Writing out the commutator
[tex]
AB-A\langle B \rangle I - \langle A \rangle I B + \langle A \rangle I \langle B \rangle I -BA + B\langle A\rangle I +\langle B \rangle I A- \langle B \rangle I \langle A \rangle I
[/tex]

So I can pick out the AB-BA=[A,B], but what happens to all the rest of that stuff there?
OlderDan, thanks for trying to point me in the right direction, any further help would be great.

Gokul43201

Notice that [itex]\langle X \rangle[/itex] is just a scalar and [itex]IX = XI = X [/itex], so all the other terms cancel off nicely.

Dathascome

Damnit, I knew it was something really simple.
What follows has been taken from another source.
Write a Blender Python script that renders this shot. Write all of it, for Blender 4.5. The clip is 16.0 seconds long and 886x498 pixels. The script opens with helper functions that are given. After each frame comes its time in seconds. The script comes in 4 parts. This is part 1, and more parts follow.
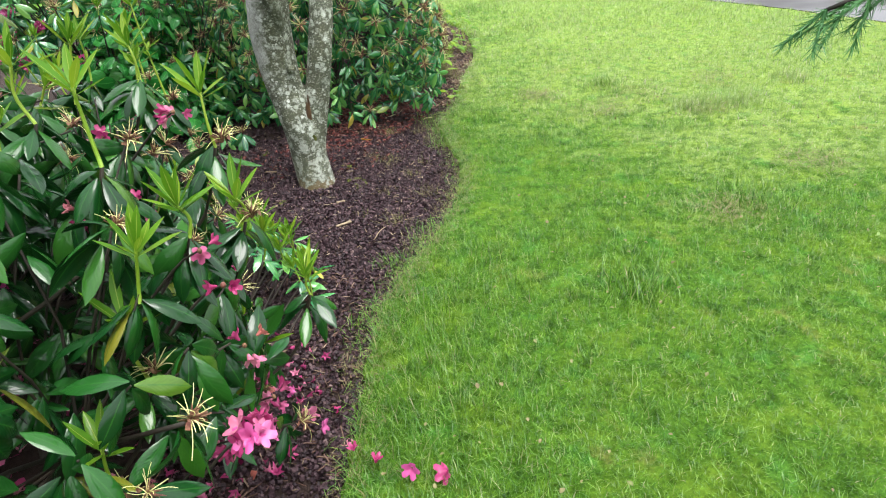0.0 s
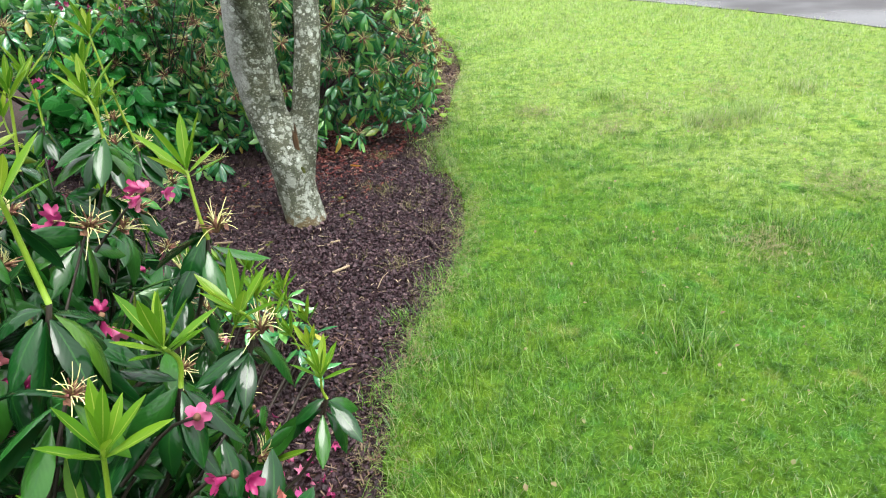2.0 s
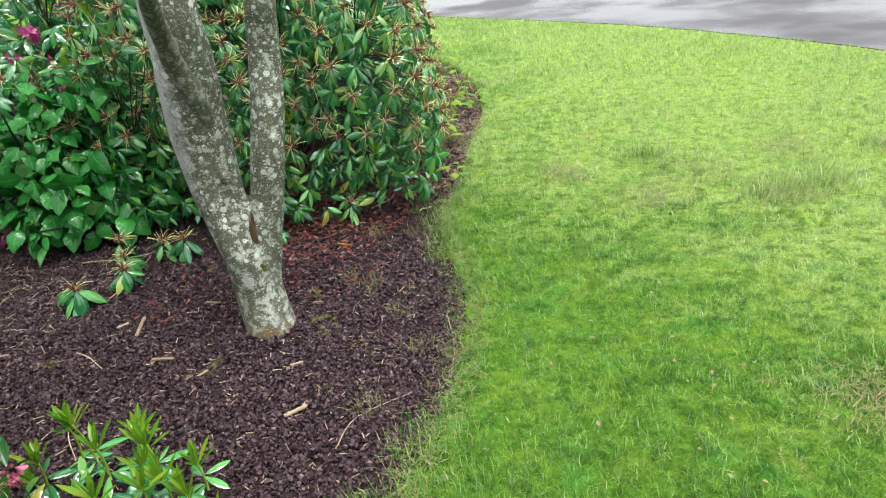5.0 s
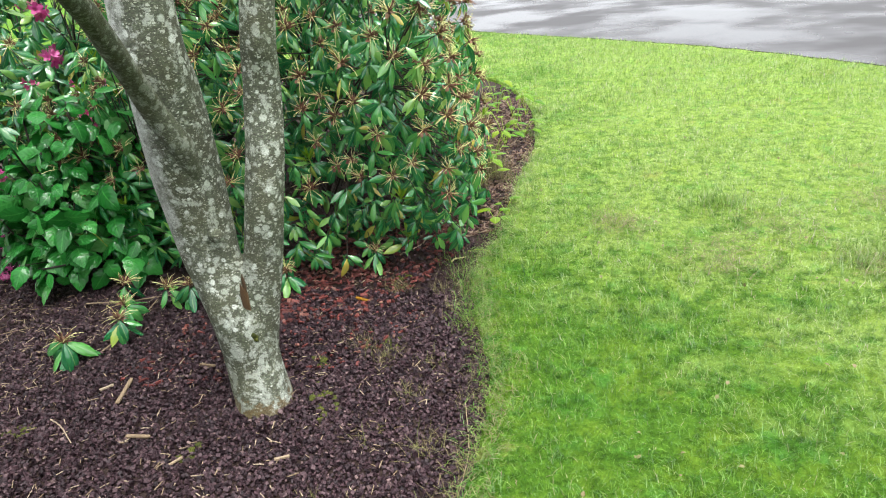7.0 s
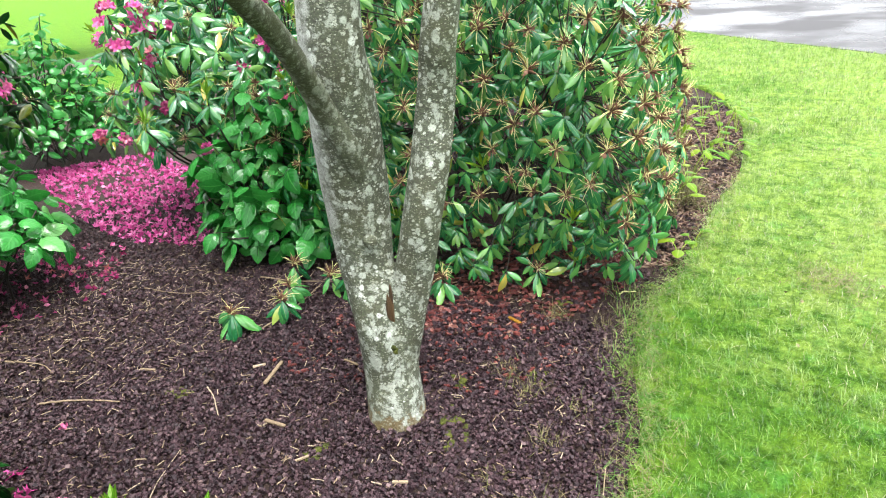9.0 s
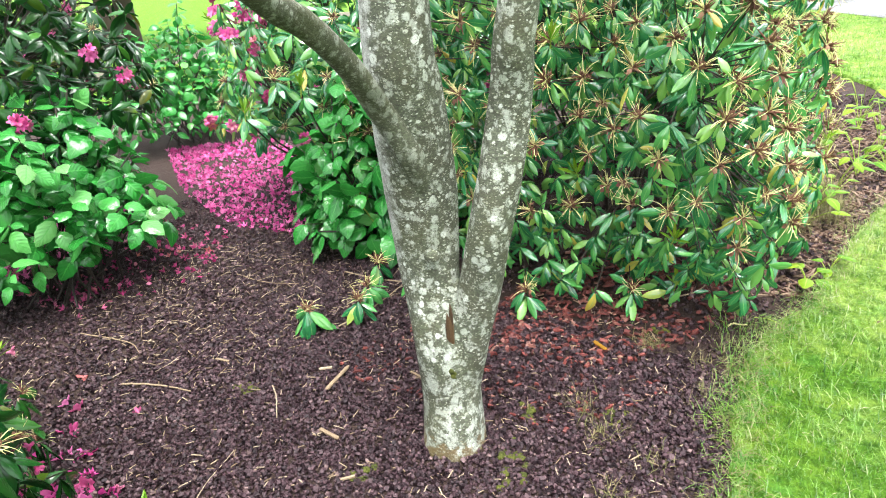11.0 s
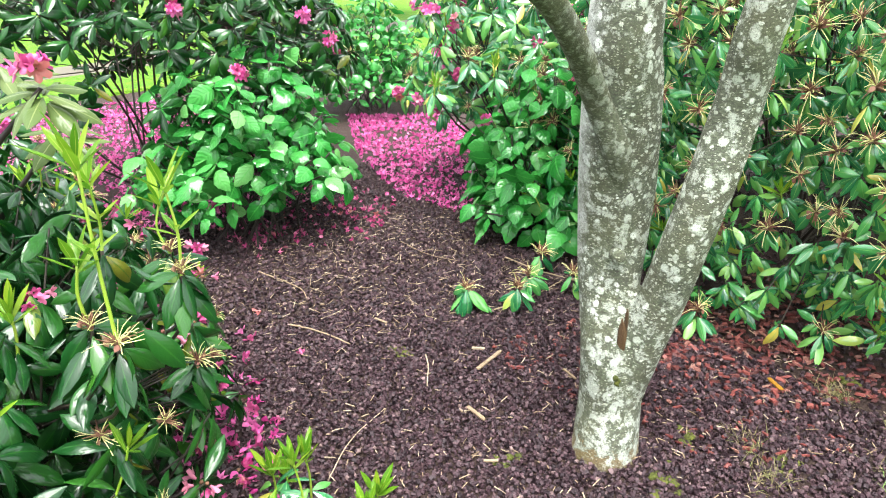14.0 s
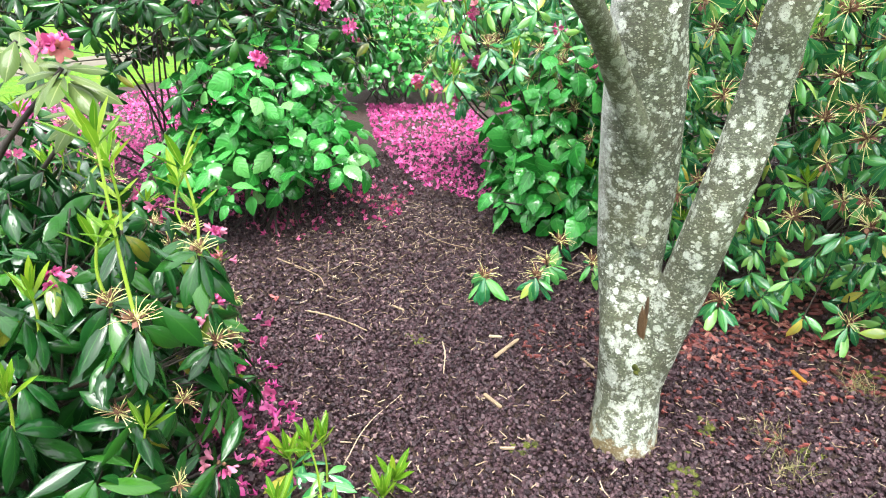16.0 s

Those are things that always get me, the obvious or somewhat obvious things

Is it something just as obvious that I missed concerning my second question with the exponentials?

Gokul43201

First, Taylor expand the exponentials :

[tex]a^A \cdot e^B = (I + A + \frac {A^2}{2!} + \frac {A^3}{3!} + ...)(I + B + \frac {B^2}{2!} + \frac {B^3}{3!} + ...)[/tex]
[tex]=I + A + B + AB + \frac {A^2 + B^2}{2!} + ...
= I + (A+B) + \frac {A^2 + B^2 + 2AB}{2!} + ... [/tex]

But notice that, for instance
[tex](A+B)^2 = A^2 + B^2+AB+BA = A^2 + B^2+2AB+BA-AB=(A+B)^2+[B,A] \neq (A+B)^2 [/tex]

Use this above and hopefully, the result will follow.